» **What the task requires**
Write out the material again exactly, please, and omit the pictures.
begin
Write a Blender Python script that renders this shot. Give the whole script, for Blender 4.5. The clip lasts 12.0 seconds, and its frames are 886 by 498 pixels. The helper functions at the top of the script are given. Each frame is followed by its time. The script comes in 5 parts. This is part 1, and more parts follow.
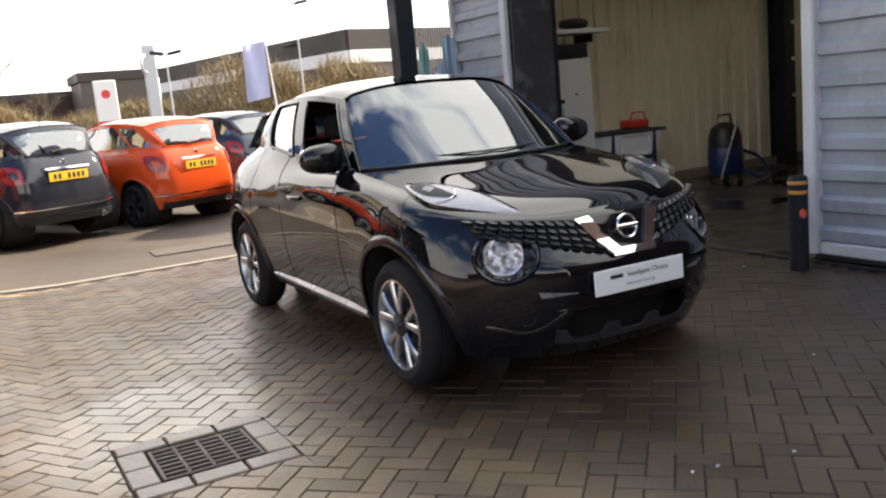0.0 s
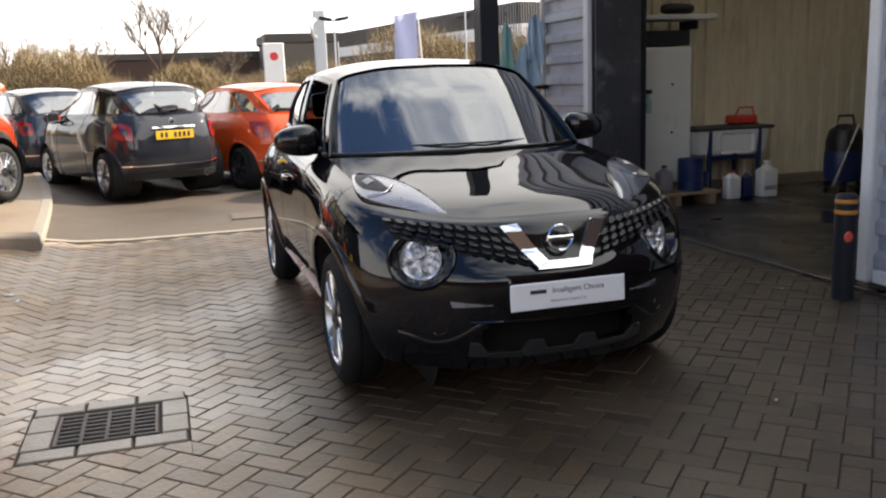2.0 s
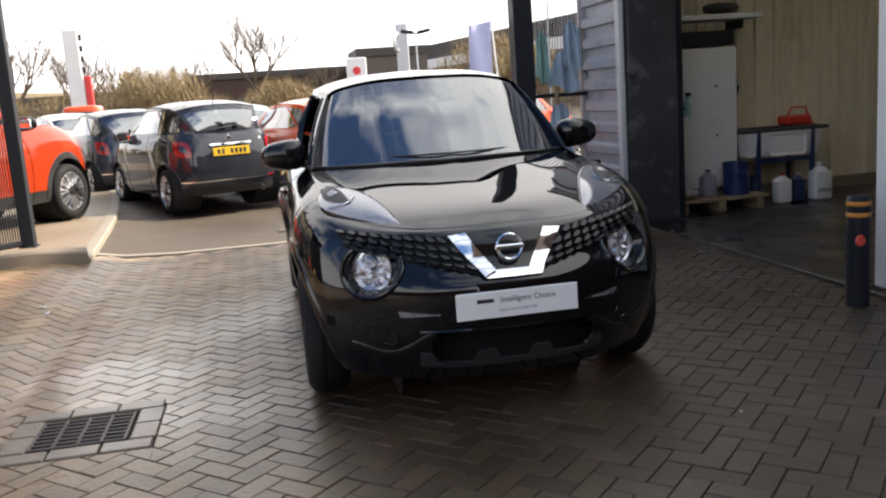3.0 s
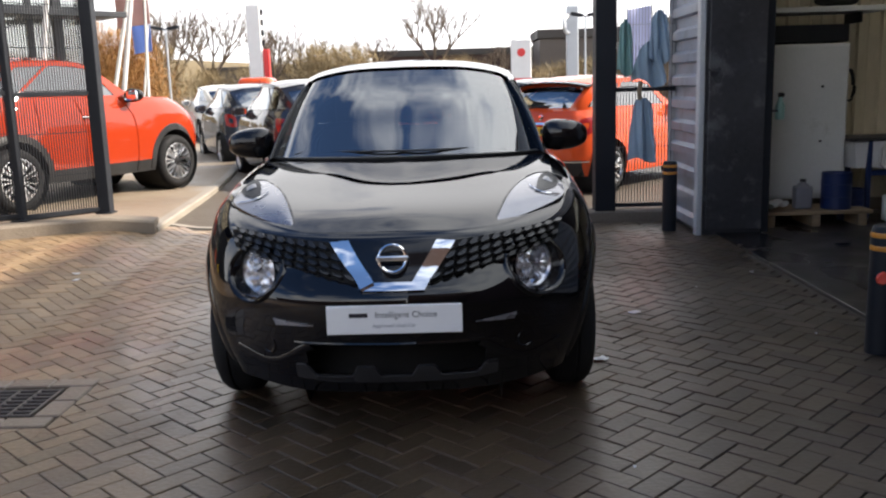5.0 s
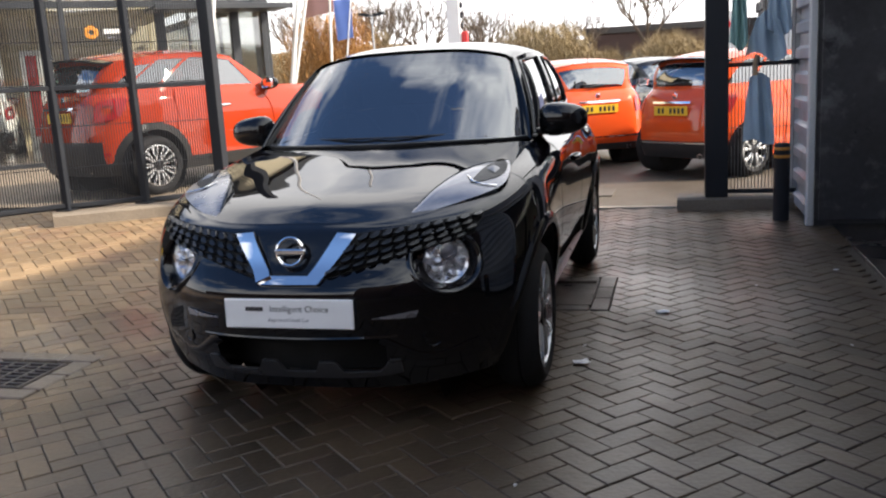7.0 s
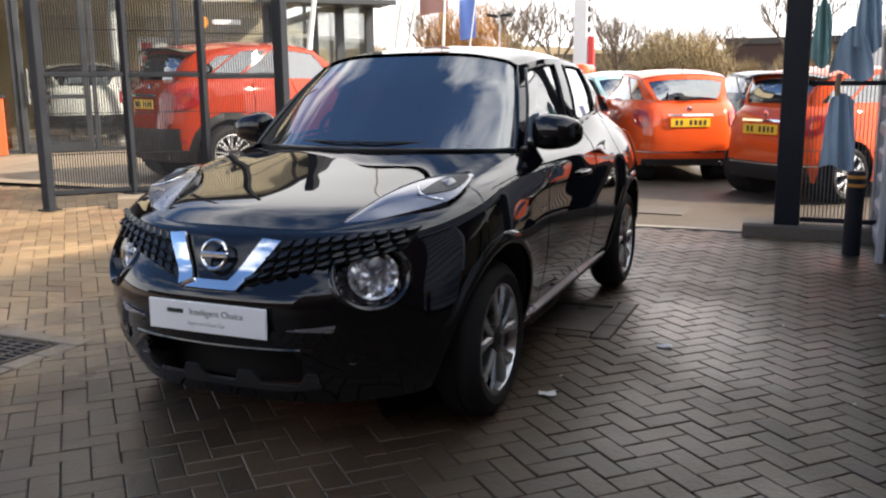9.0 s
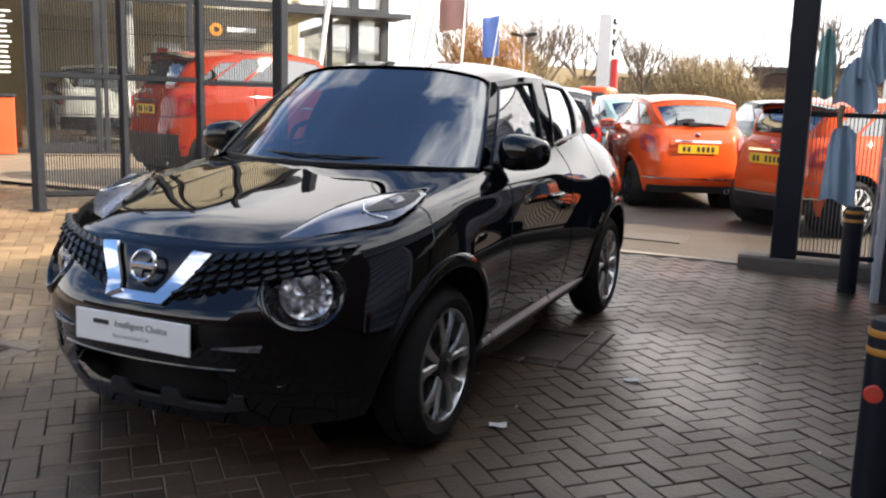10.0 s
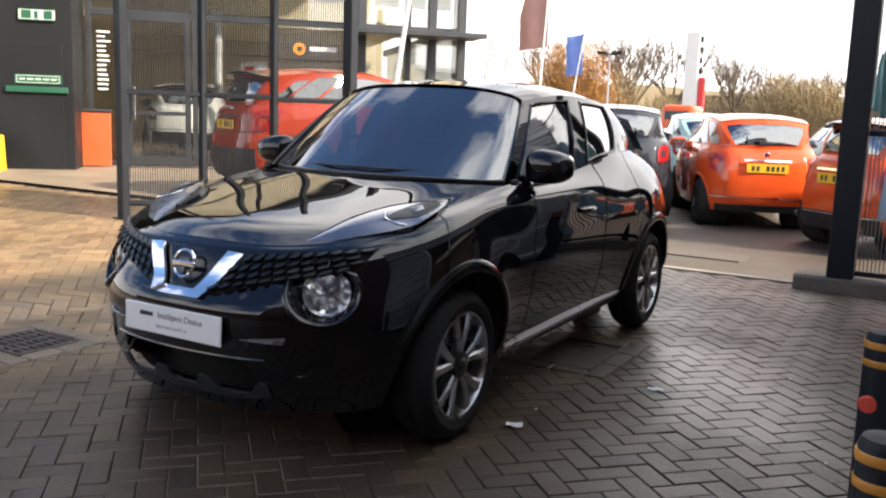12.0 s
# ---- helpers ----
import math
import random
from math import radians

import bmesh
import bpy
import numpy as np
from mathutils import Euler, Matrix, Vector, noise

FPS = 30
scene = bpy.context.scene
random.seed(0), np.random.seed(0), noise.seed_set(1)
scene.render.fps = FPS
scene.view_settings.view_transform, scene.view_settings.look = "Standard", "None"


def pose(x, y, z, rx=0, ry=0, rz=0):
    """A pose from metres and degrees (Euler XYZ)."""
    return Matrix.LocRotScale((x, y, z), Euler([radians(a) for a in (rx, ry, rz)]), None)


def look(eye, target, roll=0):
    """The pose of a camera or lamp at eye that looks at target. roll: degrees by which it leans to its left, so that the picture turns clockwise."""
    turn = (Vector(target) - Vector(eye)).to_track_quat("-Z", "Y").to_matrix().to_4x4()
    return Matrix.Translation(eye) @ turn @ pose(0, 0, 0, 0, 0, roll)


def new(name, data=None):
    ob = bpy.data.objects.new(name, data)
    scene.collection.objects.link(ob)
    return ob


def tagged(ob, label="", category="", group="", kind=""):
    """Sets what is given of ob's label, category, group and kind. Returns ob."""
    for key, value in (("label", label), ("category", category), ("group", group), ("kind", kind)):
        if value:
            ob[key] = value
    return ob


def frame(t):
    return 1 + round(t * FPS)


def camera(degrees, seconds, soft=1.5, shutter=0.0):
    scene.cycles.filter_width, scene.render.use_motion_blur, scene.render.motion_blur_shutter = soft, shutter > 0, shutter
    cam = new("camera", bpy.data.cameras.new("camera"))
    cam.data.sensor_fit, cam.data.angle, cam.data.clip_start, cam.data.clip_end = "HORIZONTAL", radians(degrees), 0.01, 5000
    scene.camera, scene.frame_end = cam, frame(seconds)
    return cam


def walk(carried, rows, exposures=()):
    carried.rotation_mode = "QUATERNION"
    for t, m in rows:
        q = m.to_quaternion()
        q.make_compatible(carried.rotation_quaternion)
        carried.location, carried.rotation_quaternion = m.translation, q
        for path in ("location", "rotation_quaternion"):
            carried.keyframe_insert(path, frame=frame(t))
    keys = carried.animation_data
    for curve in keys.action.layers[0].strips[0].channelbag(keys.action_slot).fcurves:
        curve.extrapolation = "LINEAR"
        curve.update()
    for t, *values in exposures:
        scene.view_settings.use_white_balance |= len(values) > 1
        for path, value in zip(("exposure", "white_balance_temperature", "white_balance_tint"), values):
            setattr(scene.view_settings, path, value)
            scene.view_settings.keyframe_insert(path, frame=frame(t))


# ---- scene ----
cam = camera(53.6, 12.0, 2.2)
PATH = [
    (0, (-2.614, -3.855, 1.406), (-1.681, -2.119, 1.066), -5.2),
    (0.5, (-2.355, -3.857, 1.433), (-1.48, -2.1, 1.051), -4.7),
    (1, (-2.054, -4.06, 1.413), (-1.32, -2.232, 1.068), -5.4),
    (1.5, (-1.806, -4.1, 1.385), (-1.112, -2.259, 1.027), -4.3),
    (2, (-1.543, -4.093, 1.416), (-0.962, -2.216, 1.042), -2.1),
    (2.5, (-1.235, -4.229, 1.396), (-0.764, -2.315, 1.057), -3.8),
    (3, (-0.951, -4.266, 1.391), (-0.58, -2.331, 1.049), -4.0),
    (3.2, (-0.837, -4.204, 1.371), (-0.5, -2.264, 1.02), -2.9),
    (4.8, (0.143, -4.14, 1.383), (0.154, -2.172, 1.028), -2.2),
    (5, (0.243, -4.099, 1.404), (0.216, -2.133, 1.04), -1.7),
    (5.5, (0.561, -4.094, 1.388), (0.412, -2.13, 1.039), -4.0),
    (6, (0.885, -4.071, 1.392), (0.612, -2.122, 1.035), -3.6),
    (6.5, (1.117, -3.869, 1.374), (0.716, -1.952, 0.969), -0.8),
    (7, (1.415, -3.769, 1.378), (0.9, -1.876, 0.99), -3.3),
    (7.5, (1.698, -3.702, 1.389), (1.039, -1.854, 0.999), -2.9),
    (7.7, (1.735, -3.648, 1.384), (1.073, -1.802, 0.989), -3.3),
    (9.3, (2.102, -3.252, 1.366), (1.289, -1.464, 0.991), -0.3),
    (9.5, (2.148, -3.187, 1.358), (1.318, -1.408, 0.974), -0.4),
    (10, (2.223, -3.083, 1.369), (1.398, -1.293, 1.028), 1.7),
    (10.5, (2.384, -3.141, 1.367), (1.463, -1.396, 1.039), 2.6),
    (11, (2.507, -3.185, 1.377), (1.544, -1.466, 1.036), 3.1),
    (11.5, (2.566, -3.181, 1.371), (1.597, -1.455, 1.086), 2.5),
    (12, (2.575, -3.167, 1.372), (1.573, -1.463, 1.064), 2.0),
]
walk(cam, [(t, look(eye, target, roll)) for t, eye, target, roll in PATH],
     exposures=[(0.0, 1.33, 6850, 10), (0.8, 1.28, 6850, 10), (1.2, 1.20, 6850, 10), (2.5, 1.15, 6750, 10), (5.0, 1.03, 6420, 10), (7.0, 1.13, 6480, 10), (9.5, 1.26, 6620, 10), (12.0, 1.33, 6680, 10)])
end
» **Solution to the problem**
Write a Blender Python script that renders this shot. Give the whole script, for Blender 4.5. The clip lasts 12.0 seconds, and its frames are 886 by 498 pixels. The helper functions at the top of the script are given. Each frame is followed by its time. The script comes in 5 parts. This is part 1, and more parts follow.
0.0 s
2.0 s
3.0 s
5.0 s
7.0 s
9.0 s
10.0 s
12.0 s
# ---- helpers ----
import math
import random
from math import radians

import bmesh
import bpy
import numpy as np
from mathutils import Euler, Matrix, Vector, noise

FPS = 30
scene = bpy.context.scene
random.seed(0), np.random.seed(0), noise.seed_set(1)
scene.render.fps = FPS
scene.view_settings.view_transform, scene.view_settings.look = "Standard", "None"


def pose(x, y, z, rx=0, ry=0, rz=0):
    """A pose from metres and degrees (Euler XYZ)."""
    return Matrix.LocRotScale((x, y, z), Euler([radians(a) for a in (rx, ry, rz)]), None)


def look(eye, target, roll=0):
    """The pose of a camera or lamp at eye that looks at target. roll: degrees by which it leans to its left, so that the picture turns clockwise."""
    turn = (Vector(target) - Vector(eye)).to_track_quat("-Z", "Y").to_matrix().to_4x4()
    return Matrix.Translation(eye) @ turn @ pose(0, 0, 0, 0, 0, roll)


def new(name, data=None):
    ob = bpy.data.objects.new(name, data)
    scene.collection.objects.link(ob)
    return ob


def tagged(ob, label="", category="", group="", kind=""):
    """Sets what is given of ob's label, category, group and kind. Returns ob."""
    for key, value in (("label", label), ("category", category), ("group", group), ("kind", kind)):
        if value:
            ob[key] = value
    return ob


def frame(t):
    return 1 + round(t * FPS)


def camera(degrees, seconds, soft=1.5, shutter=0.0):
    scene.cycles.filter_width, scene.render.use_motion_blur, scene.render.motion_blur_shutter = soft, shutter > 0, shutter
    cam = new("camera", bpy.data.cameras.new("camera"))
    cam.data.sensor_fit, cam.data.angle, cam.data.clip_start, cam.data.clip_end = "HORIZONTAL", radians(degrees), 0.01, 5000
    scene.camera, scene.frame_end = cam, frame(seconds)
    return cam


def walk(carried, rows, exposures=()):
    carried.rotation_mode = "QUATERNION"
    for t, m in rows:
        q = m.to_quaternion()
        q.make_compatible(carried.rotation_quaternion)
        carried.location, carried.rotation_quaternion = m.translation, q
        for path in ("location", "rotation_quaternion"):
            carried.keyframe_insert(path, frame=frame(t))
    keys = carried.animation_data
    for curve in keys.action.layers[0].strips[0].channelbag(keys.action_slot).fcurves:
        curve.extrapolation = "LINEAR"
        curve.update()
    for t, *values in exposures:
        scene.view_settings.use_white_balance |= len(values) > 1
        for path, value in zip(("exposure", "white_balance_temperature", "white_balance_tint"), values):
            setattr(scene.view_settings, path, value)
            scene.view_settings.keyframe_insert(path, frame=frame(t))


# ---- scene ----
cam = camera(53.6, 12.0, 2.2)
PATH = [
    (0, (-2.614, -3.855, 1.406), (-1.681, -2.119, 1.066), -5.2),
    (0.5, (-2.355, -3.857, 1.433), (-1.48, -2.1, 1.051), -4.7),
    (1, (-2.054, -4.06, 1.413), (-1.32, -2.232, 1.068), -5.4),
    (1.5, (-1.806, -4.1, 1.385), (-1.112, -2.259, 1.027), -4.3),
    (2, (-1.543, -4.093, 1.416), (-0.962, -2.216, 1.042), -2.1),
    (2.5, (-1.235, -4.229, 1.396), (-0.764, -2.315, 1.057), -3.8),
    (3, (-0.951, -4.266, 1.391), (-0.58, -2.331, 1.049), -4.0),
    (3.2, (-0.837, -4.204, 1.371), (-0.5, -2.264, 1.02), -2.9),
    (4.8, (0.143, -4.14, 1.383), (0.154, -2.172, 1.028), -2.2),
    (5, (0.243, -4.099, 1.404), (0.216, -2.133, 1.04), -1.7),
    (5.5, (0.561, -4.094, 1.388), (0.412, -2.13, 1.039), -4.0),
    (6, (0.885, -4.071, 1.392), (0.612, -2.122, 1.035), -3.6),
    (6.5, (1.117, -3.869, 1.374), (0.716, -1.952, 0.969), -0.8),
    (7, (1.415, -3.769, 1.378), (0.9, -1.876, 0.99), -3.3),
    (7.5, (1.698, -3.702, 1.389), (1.039, -1.854, 0.999), -2.9),
    (7.7, (1.735, -3.648, 1.384), (1.073, -1.802, 0.989), -3.3),
    (9.3, (2.102, -3.252, 1.366), (1.289, -1.464, 0.991), -0.3),
    (9.5, (2.148, -3.187, 1.358), (1.318, -1.408, 0.974), -0.4),
    (10, (2.223, -3.083, 1.369), (1.398, -1.293, 1.028), 1.7),
    (10.5, (2.384, -3.141, 1.367), (1.463, -1.396, 1.039), 2.6),
    (11, (2.507, -3.185, 1.377), (1.544, -1.466, 1.036), 3.1),
    (11.5, (2.566, -3.181, 1.371), (1.597, -1.455, 1.086), 2.5),
    (12, (2.575, -3.167, 1.372), (1.573, -1.463, 1.064), 2.0),
]
walk(cam, [(t, look(eye, target, roll)) for t, eye, target, roll in PATH],
     exposures=[(0.0, 1.33, 6850, 10), (0.8, 1.28, 6850, 10), (1.2, 1.20, 6850, 10), (2.5, 1.15, 6750, 10), (5.0, 1.03, 6420, 10), (7.0, 1.13, 6480, 10), (9.5, 1.26, 6620, 10), (12.0, 1.33, 6680, 10)])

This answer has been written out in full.